1. O Pioneers!. This is probably my favorite book. It is a more plot-based story about a wonderful woman who fits too practically into life and people around her who fit too delicately.
2. My Antonia. This is a close second for favorite Cather's. It is a more character-based study of a girl through the eyes of a childhood friend. It has a few magical side-stories that are absolutely perfect.
3. The short story Coming Aphrodite! (and all of Youth and the Bright Medusa, but that story is my favorite favorite). I have a plan to write a book based on this story. It is about the struggle between popular art and forward-thinking art. It is about how love and attraction are sometimes not most important.
4. The Professor’s House. This is another character study, but about a younger man, through the eyes of an older man. I am no traditional fan of the desert or the prairie, but Cather’s description of the mesas in this are beyond beautiful.
5. My Mortal Enemy. This is almost a short story. At least a novella. It is just how I think of what life must be like for people who rely on romance.
6. One of Ours. This is a truly beautiful character study of what war is like for those who stay home.
7. Death Comes for the Archbishop. This is outrageously good. Traditionally, I hate stories about walking, but this book throws that assumption out the window. It is truly beautiful. And the instances in all of Cather’s writing, that describe domestic violence are so effortless and poignant that they take my breath away. This book contains a perfect example of that.
8. Alexander’s Bridge. This is Cather’s first book, and more plot based. I love it, though I can see its flaws and how predictable it is. I think it is lovely all the same, especially in the question of whether it ends kindly or cruelly. The characters are brief, but I still get the feeling that I know what they represent.
9. The Song of the Lark. I honestly did not care for this book. It is an awkward transitional novel between the plot-based structure of Alexander’s Bridge and O Pioneers! and the character-based structure of My Antonia and those that follow. It has a truly beautiful story within the story, as most of her books do, but that protagonist drove me crazy. Not a favorite.
I have three left, and then I will proceed to finding out about her life. I did watch a documentary about her once, but I do not think that makes me knowledgeable enough to really comment about her as a person. Maybe I don’t think even someone who has studied her life is knowledgeable enough to comment, but holy shit, look at the Willa Cather Archive. That is so rad. Also, check this out: http://cather.unl.edu/geochron/. Cather was so well traveled.
I do know that at the end of her life, Cather tried to burn all of her letters, which I think is pretty badass despite being a little tragic for me personally. But, like Seymour Glass, she probably just didn’t want a bunch of fools looking at her tattoo. Along these lines, there is a lot of speculation about her personal life, including speculation about her sexual orientation. My uninformed opinion is that this type of speculation can be empowering or demeaning depending on the way it goes down. While Cather writes wonderful women, she does not do so in an overtly sexual manner, so, to me, guessing about her sexual orientation is not a particularly illuminating pair of glasses through which to read her books.

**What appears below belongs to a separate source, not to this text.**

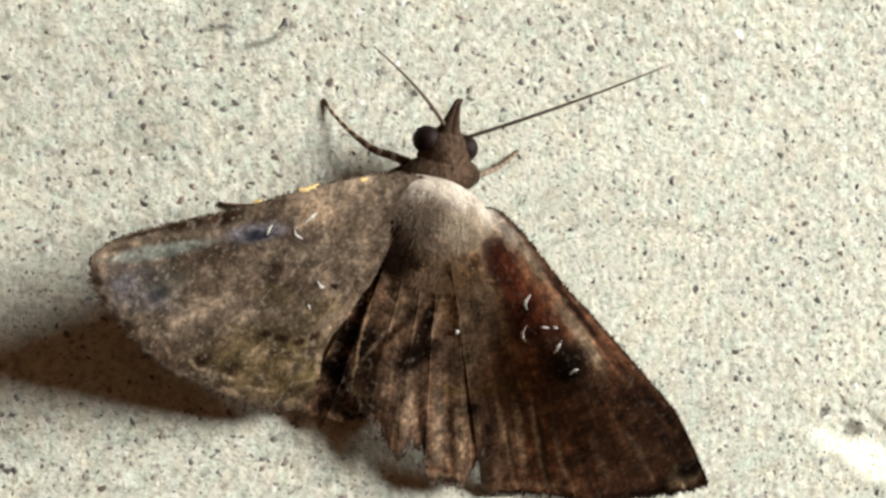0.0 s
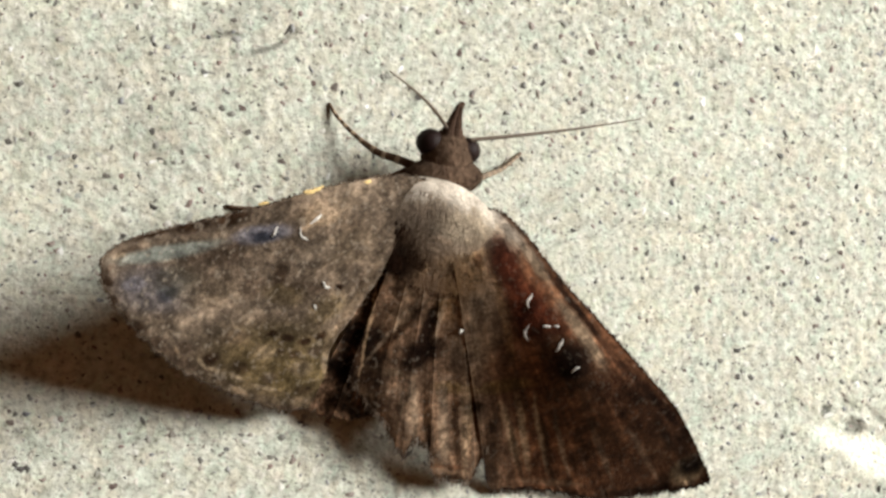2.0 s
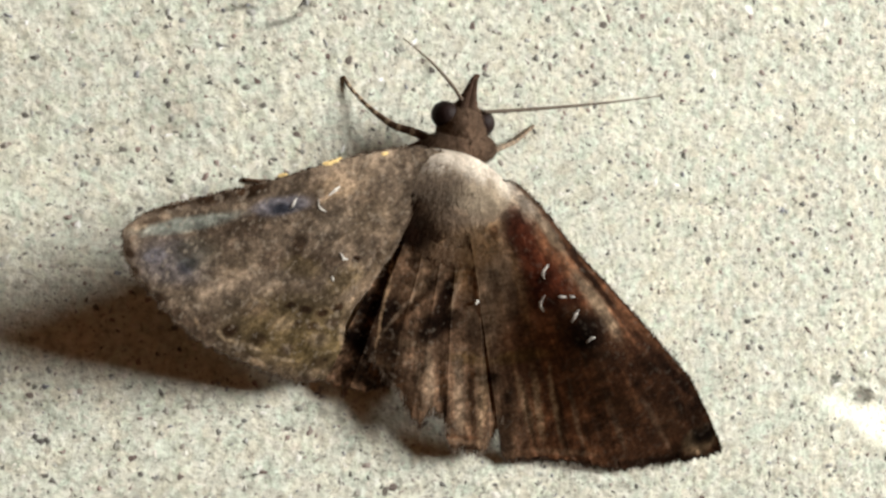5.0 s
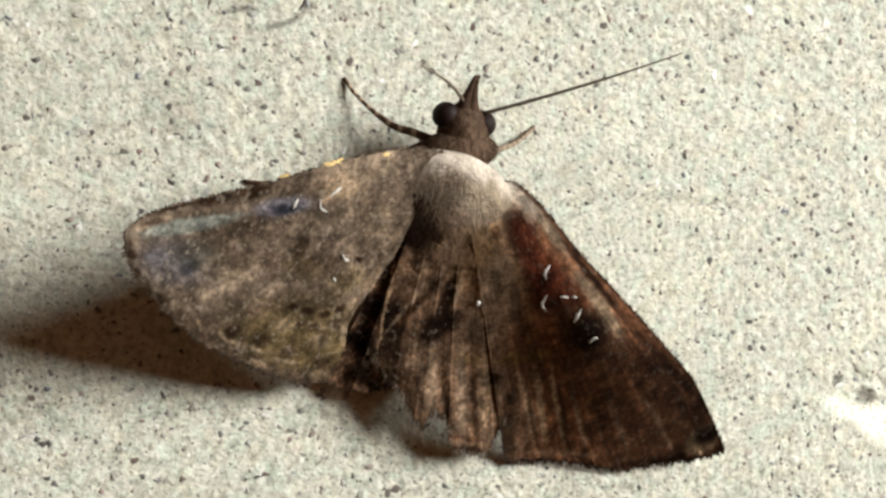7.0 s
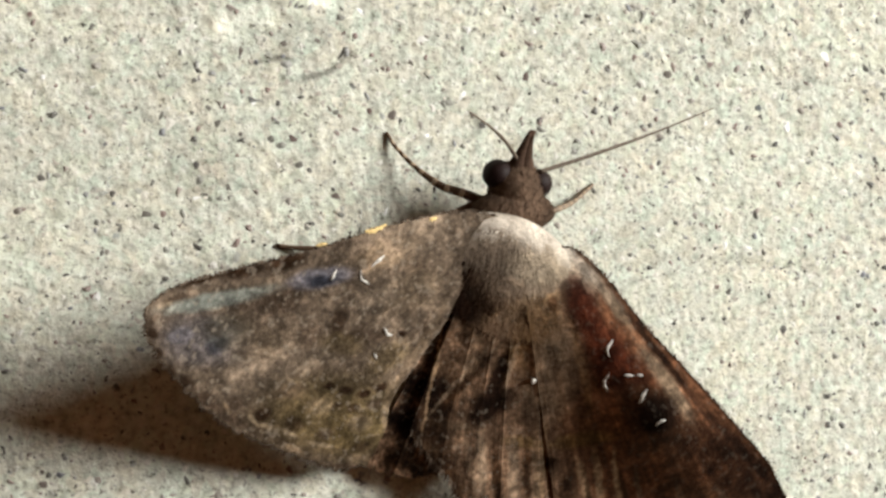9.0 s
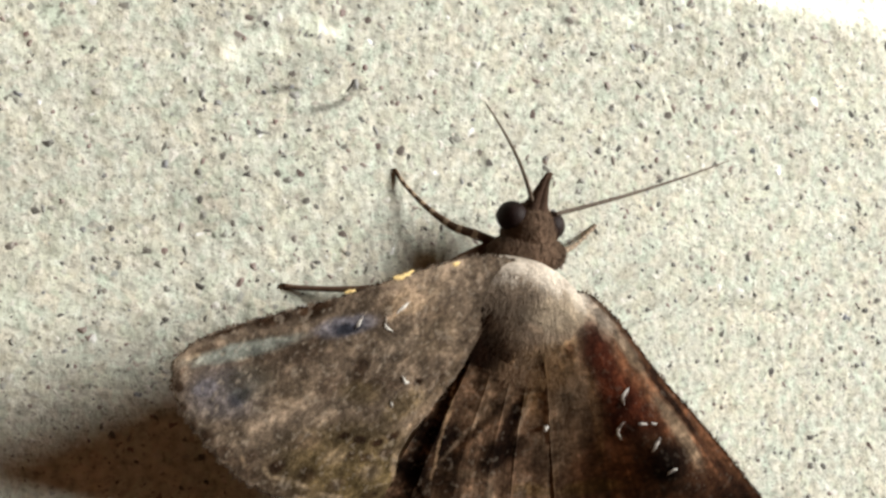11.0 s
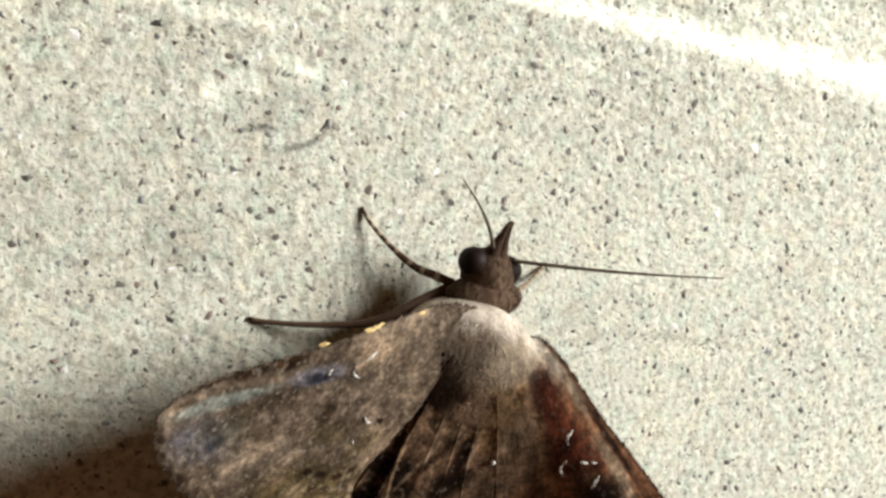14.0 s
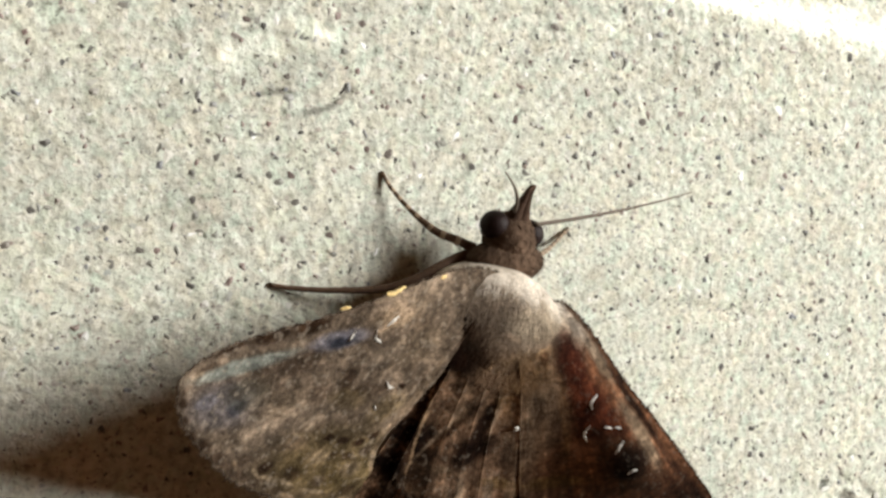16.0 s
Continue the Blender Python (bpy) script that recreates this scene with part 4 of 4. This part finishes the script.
ANT_RIGHT, ANT_LEFT = (0.246, 0.858, 0.42), (0.10, 0.93, 0.42)
antenna_right = antenna(ANT_RIGHT, 1.27, 0.06, 1)
antenna_left = antenna(ANT_LEFT, 1.15, 0.05, 2)


def swing(base, rows):
    """Rows of seconds, heading and rise in degrees, as poses."""
    return [(t, pose(base[0] * CM, base[1] * CM, base[2] * CM, 0, -rise, head_to)) for t, head_to, rise in rows]


def motions():
    walk(antenna_right, swing(ANT_RIGHT, [
        (0.0, 18, 18), (0.5, 25, 18), (1.0, -1, -8), (1.5, 15, 10), (2.0, 6, -8), (2.5, 14, -4), (3.0, 14, -8), (3.5, 8, -8), (4.0, 11, -8),
        (4.5, 16, 8), (5.0, 4, -4), (5.5, 12, 14), (6.0, 5, 0), (6.5, 2, -2), (7.0, 14, 22), (7.5, 7, 24), (8.0, 0, -4), (8.5, 15, 8), (9.0, 17, -8),
        (9.5, 3, 16), (10.0, 12, 4), (10.5, 4, 14), (11.0, 14, -4), (11.5, 6, 8), (12.0, 10, 0), (12.5, -2, -8), (13.0, -5, 0), (13.5, 9, 24),
        (14.0, -4, 22), (14.5, 8, 30), (15.0, 4, -4), (15.5, 3, 14), (16.0, 8, -8)]))
    walk(antenna_left, swing(ANT_LEFT, [
        (0.0, 151, 52), (0.5, 146, 42), (1.0, 138, 46), (1.5, 142, 42), (2.0, 158, 58), (2.5, 157, 50), (3.0, 151, 62), (3.5, 157, 52), (4.0, 152, 58),
        (4.5, 146, 50), (5.0, 157, 56), (5.5, 148, 48), (6.0, 154, 56), (6.5, 137, 48), (7.0, 169, 62), (7.5, 156, 56), (8.0, 137, 40), (8.5, 155, 58), (9.0, 163, 60),
        (9.5, 157, 54), (10.0, 147, 50), (10.5, 158, 58), (11.0, 145, 48), (11.5, 152, 56), (12.0, 157, 58), (12.5, 144, 38), (13.0, 131, 22), (13.5, 133, 30),
        (14.0, 147, 48), (14.5, 149, 32), (15.0, 142, 40), (15.5, 148, 48), (16.0, 155, 56)]))


motions()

Rather, I think Cather is inspiring as a successful woman who found success on her own terms. The caveat to that, of course, is the question, how much can a woman live on her own terms in a country where she can’t vote, can barely own property, can be legally raped, and can be imprisoned for using birth control? But, you know, I still feel like Cather lived, as much as possible, as herself. Maybe it is naïve to think this, but I do feel like the women she wrote are real women, talking like women talk, caring about what women care about. They are strong and practical and beautiful, like Cather herself.